Cost of a Query

There’s something about being a DBA that gives us special insight into the dysfunctions of both code and organizations. When we’re the ones keeping databases running, we get a first row seat to all the dumb that floats up.

Yet sometimes it feels hard getting developers to care. Five thousand deadlocks an hour? Don’t worry, we have retry logic. Entity Framework uses the wrong datatype in a query, causing it to scan and consume half a server’s CPU? Oh no worries, everything is still working. Remember…servers are cattle, not pets.

Bitterness aside, I found something that helps communicate impact: cost. No, not query bucks – dollars. One of the wonderful benefits of Azure is that organizations can see the cost of garbage code. Well, those of us working with on-premise servers can use the same approach. Send an email informing developers (and their managers) that one of their bad queries would cost $80k a year to run in Azure, and you’ll get traction. It’s also fun to show your boss how much your indexing was worth, right around review time.
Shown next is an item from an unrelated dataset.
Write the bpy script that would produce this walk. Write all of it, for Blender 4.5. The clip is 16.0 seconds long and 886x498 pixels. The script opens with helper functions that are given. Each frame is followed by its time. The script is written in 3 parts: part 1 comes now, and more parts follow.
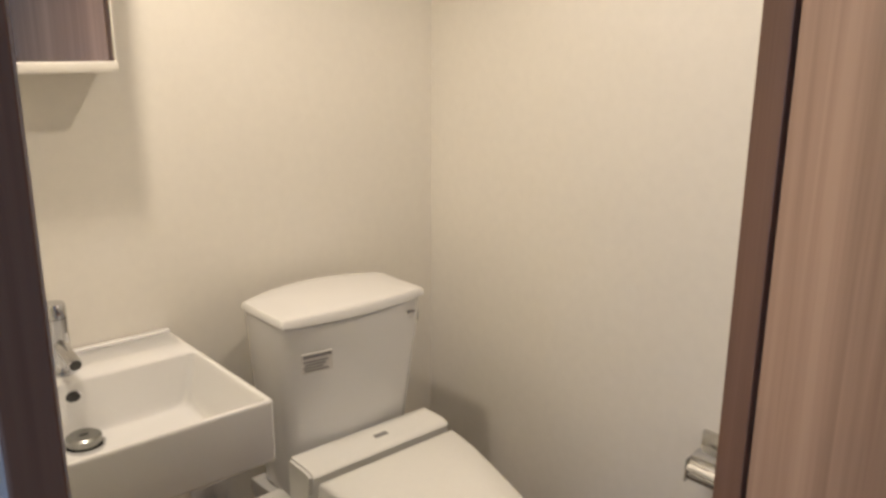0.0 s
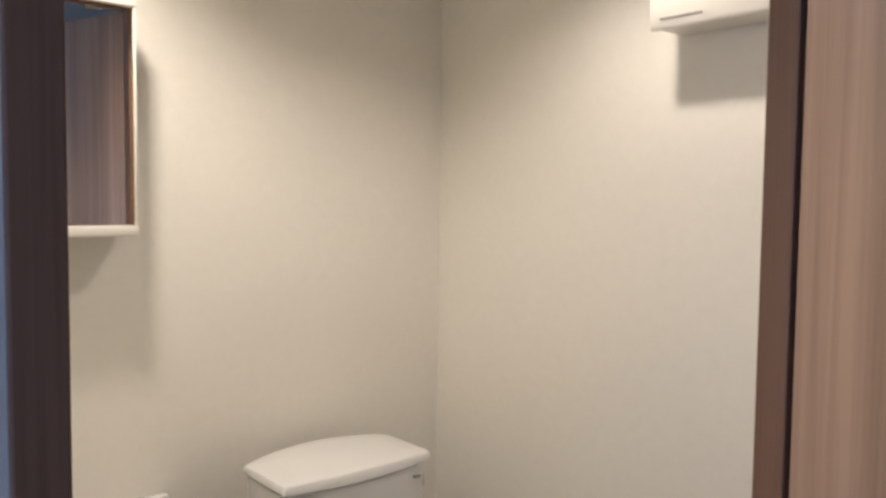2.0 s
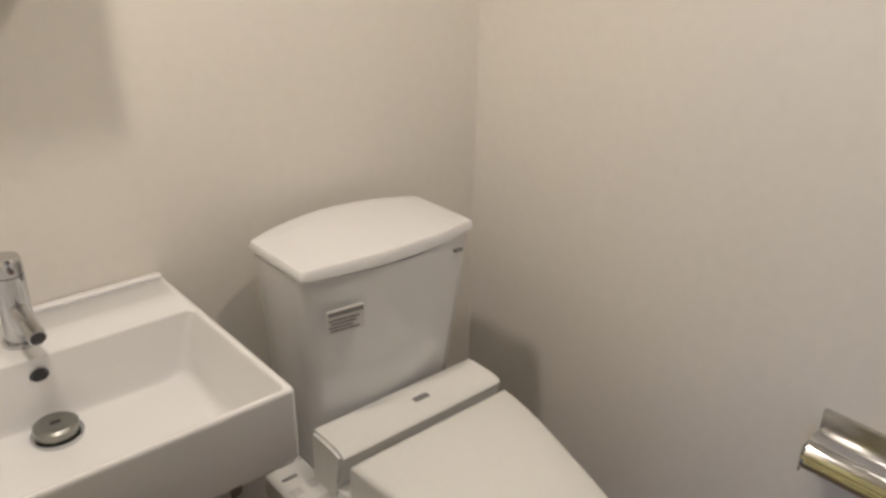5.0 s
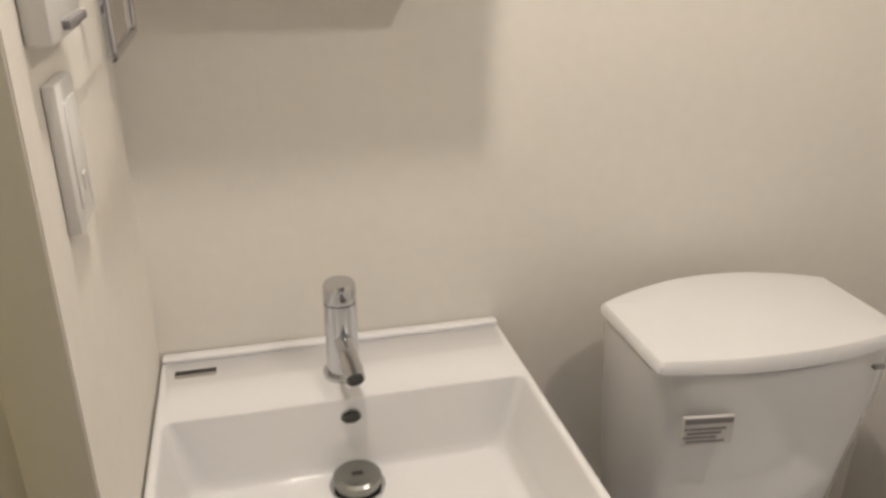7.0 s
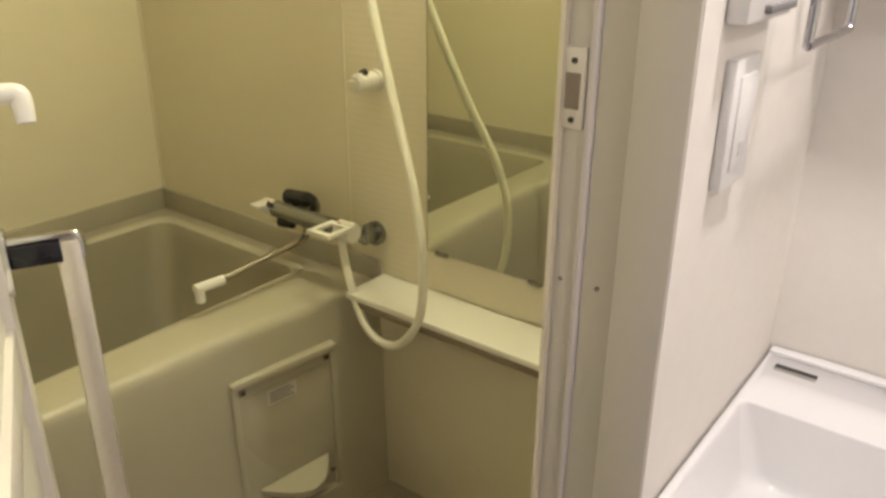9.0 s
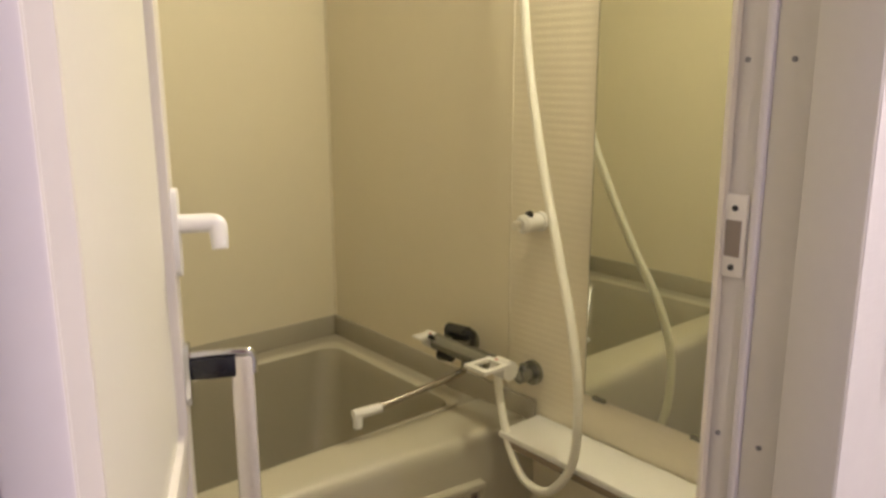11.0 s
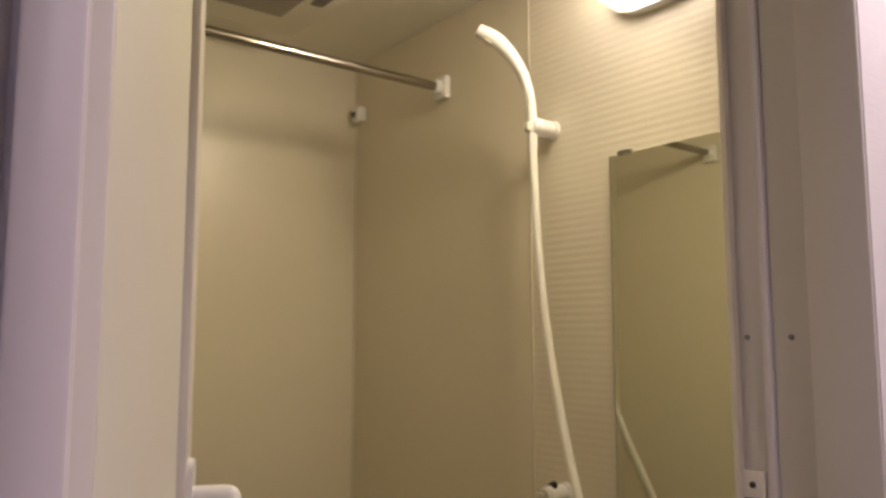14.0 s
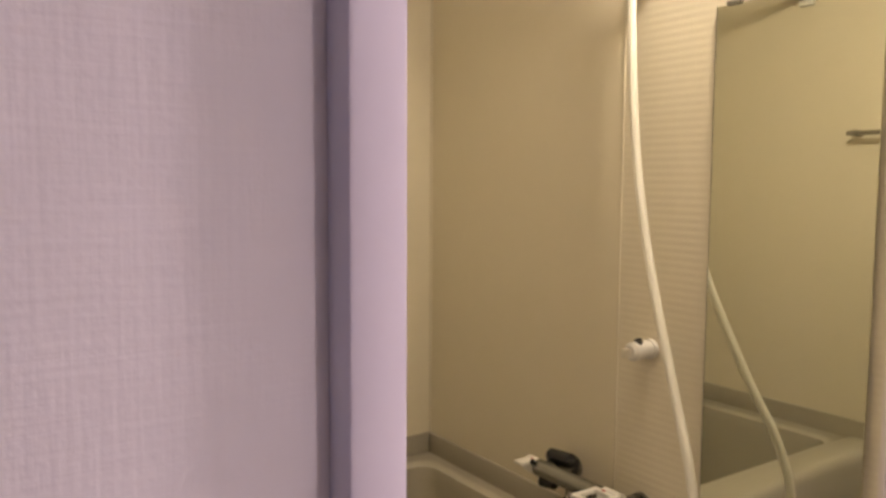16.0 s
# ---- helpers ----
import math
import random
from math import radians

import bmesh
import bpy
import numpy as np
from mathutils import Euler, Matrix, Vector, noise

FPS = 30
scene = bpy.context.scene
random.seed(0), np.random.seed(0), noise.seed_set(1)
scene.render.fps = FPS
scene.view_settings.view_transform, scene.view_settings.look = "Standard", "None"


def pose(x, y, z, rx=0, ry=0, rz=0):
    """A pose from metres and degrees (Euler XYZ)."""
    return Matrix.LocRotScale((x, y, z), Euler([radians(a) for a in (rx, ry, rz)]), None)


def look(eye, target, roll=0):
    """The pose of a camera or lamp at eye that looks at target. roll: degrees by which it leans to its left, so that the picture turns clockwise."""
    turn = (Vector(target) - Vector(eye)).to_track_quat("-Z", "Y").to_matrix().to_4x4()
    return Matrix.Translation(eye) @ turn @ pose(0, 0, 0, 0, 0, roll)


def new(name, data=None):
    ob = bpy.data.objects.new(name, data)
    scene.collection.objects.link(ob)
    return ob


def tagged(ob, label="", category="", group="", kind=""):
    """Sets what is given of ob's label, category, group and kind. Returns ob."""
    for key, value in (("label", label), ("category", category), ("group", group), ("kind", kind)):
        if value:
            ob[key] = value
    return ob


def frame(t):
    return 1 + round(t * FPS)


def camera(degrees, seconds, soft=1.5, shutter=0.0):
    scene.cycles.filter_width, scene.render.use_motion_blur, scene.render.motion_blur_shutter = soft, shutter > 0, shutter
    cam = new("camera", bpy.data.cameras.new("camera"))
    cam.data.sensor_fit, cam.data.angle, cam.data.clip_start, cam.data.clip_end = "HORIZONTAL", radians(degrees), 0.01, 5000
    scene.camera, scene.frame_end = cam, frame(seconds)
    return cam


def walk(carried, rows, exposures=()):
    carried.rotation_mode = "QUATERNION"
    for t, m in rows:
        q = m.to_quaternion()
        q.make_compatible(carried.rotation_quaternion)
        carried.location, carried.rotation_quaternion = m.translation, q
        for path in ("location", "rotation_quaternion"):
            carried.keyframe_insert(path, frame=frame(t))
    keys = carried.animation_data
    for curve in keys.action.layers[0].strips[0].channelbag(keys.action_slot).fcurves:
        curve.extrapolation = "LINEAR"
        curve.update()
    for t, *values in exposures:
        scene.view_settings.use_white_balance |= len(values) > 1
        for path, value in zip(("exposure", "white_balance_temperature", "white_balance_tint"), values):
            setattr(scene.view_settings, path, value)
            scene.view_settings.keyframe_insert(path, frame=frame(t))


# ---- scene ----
cam = camera(59.06, 16.0, soft=3.0)
PATH = [
    (0.0, pose(-1.360, -1.603, 1.399, 75.56, -0.32, -41.13)),
    (0.5, pose(-1.364, -1.612, 1.397, 82.21, -0.22, -40.94)),
    (1.0, pose(-1.375, -1.611, 1.399, 87.91, -0.41, -40.88)),
    (1.5, pose(-1.380, -1.604, 1.403, 89.90, -0.62, -40.98)),
    (2.0, pose(-1.377, -1.598, 1.420, 86.65, -0.67, -41.01)),
    (2.5, pose(-1.375, -1.593, 1.407, 80.60, -0.53, -41.17)),
    (3.0, pose(-1.366, -1.579, 1.388, 74.51, -0.27, -41.10)),
    (3.2, pose(-1.361, -1.568, 1.382, 72.29, -0.12, -41.04)),
    (5.3, pose(-1.153, -1.219, 1.404, 65.98, -0.36, -40.34)),
    (5.5, pose(-1.136, -1.196, 1.388, 66.47, -0.28, -39.30)),
    (6.0, pose(-1.117, -1.122, 1.382, 65.92, -0.67, -35.23)),
    (6.5, pose(-1.086, -1.062, 1.369, 66.83, -0.07, -26.17)),
    (7.0, pose(-1.096, -1.011, 1.379, 66.55, -0.34, -14.33)),
    (7.5, pose(-1.068, -0.994, 1.374, 66.89, -0.15, 0.71)),
    (8.0, pose(-1.049, -1.020, 1.374, 67.21, -0.10, 15.19)),
    (8.5, pose(-1.025, -1.047, 1.370, 67.13, -0.23, 28.22)),
    (9.0, pose(-1.016, -1.069, 1.368, 67.04, -0.31, 37.73)),
    (9.2, pose(-1.016, -1.073, 1.368, 67.03, -0.36, 40.59)),
    (11.3, pose(-0.996, -1.069, 1.371, 81.00, -0.37, 51.13)),
    (11.5, pose(-0.995, -1.067, 1.373, 84.17, -0.32, 51.25)),
    (12.0, pose(-0.983, -1.064, 1.377, 91.70, 0.34, 52.17)),
    (12.5, pose(-0.976, -1.067, 1.377, 98.69, 0.23, 52.13)),
    (13.0, pose(-0.972, -1.070, 1.378, 102.31, 0.18, 52.16)),
    (13.5, pose(-0.970, -1.078, 1.378, 101.39, 0.11, 52.12)),
    (14.0, pose(-0.970, -1.078, 1.381, 96.30, 0.07, 52.10)),
    (14.5, pose(-0.979, -1.079, 1.383, 90.87, -0.06, 52.04)),
    (15.0, pose(-0.984, -1.081, 1.386, 87.41, -0.15, 51.95)),
    (15.5, pose(-0.986, -1.108, 1.383, 86.25, -0.54, 52.80)),
    (16.0, pose(-1.032, -1.146, 1.413, 84.94, -0.33, 55.62)),
]
EXPOSURES = [
    (0.0, 0.15, 7250, 10), (0.6, 0.0, 7050, 10), (1.0, -0.15, 7150, 10), (1.5, -0.12, 6900, 10), (3.2, 0.20, 6520, 10), (5.3, -0.06, 6560, 10), (7.5, 0.10, 6440, 10),
    (9.2, 0.53, 6080, 16), (11.3, 0.36, 5850, 30), (13.0, -0.75, 6100, 38), (14.0, -0.48, 5980, 38), (14.6, -0.05, 5900, 38), (16.0, 0.15, 5980, 42),
]
walk(cam, PATH, EXPOSURES)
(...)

Here’s the core of my approach:

  • Find an approximately equivalent resource in Azure (e.g. if you have an AG, look at a Business Critical Managed Instance).
  • Use your company’s pricing info (or the handy online estimator) to look at cost, and then calculate dollars per core-hour.
  • Add in scaling assumptions. For example, any server consuming more than 75% of CPU in your organization may be considered too small and increased in size. This would make the available compute pool 75% instead of 100% for our calculation.
  • Grab CPU usage metrics from your favorite source (yay Query Store!) for the offending query. Gather them during peak hours if possible, because that’s what you size your physical server around.
  • Scale the cost to per-year (yes, I admit it’s to get a larger number, but it’s a timeframe the business usually budgets around too).

Step 2: Math. Step 3: Profit! I figured you might not want to math it out yourself, so here’s a Google Sheet with my formulas.

I’ve had a lot of success communicating this way, and I’m especially happy when I have actual Azure resources to work with. There are still some imperfect assumptions in my approach (scale and comparable Azure resources I think are the weakest), so I’d love feedback and suggestions. Now go use math to beat up developers!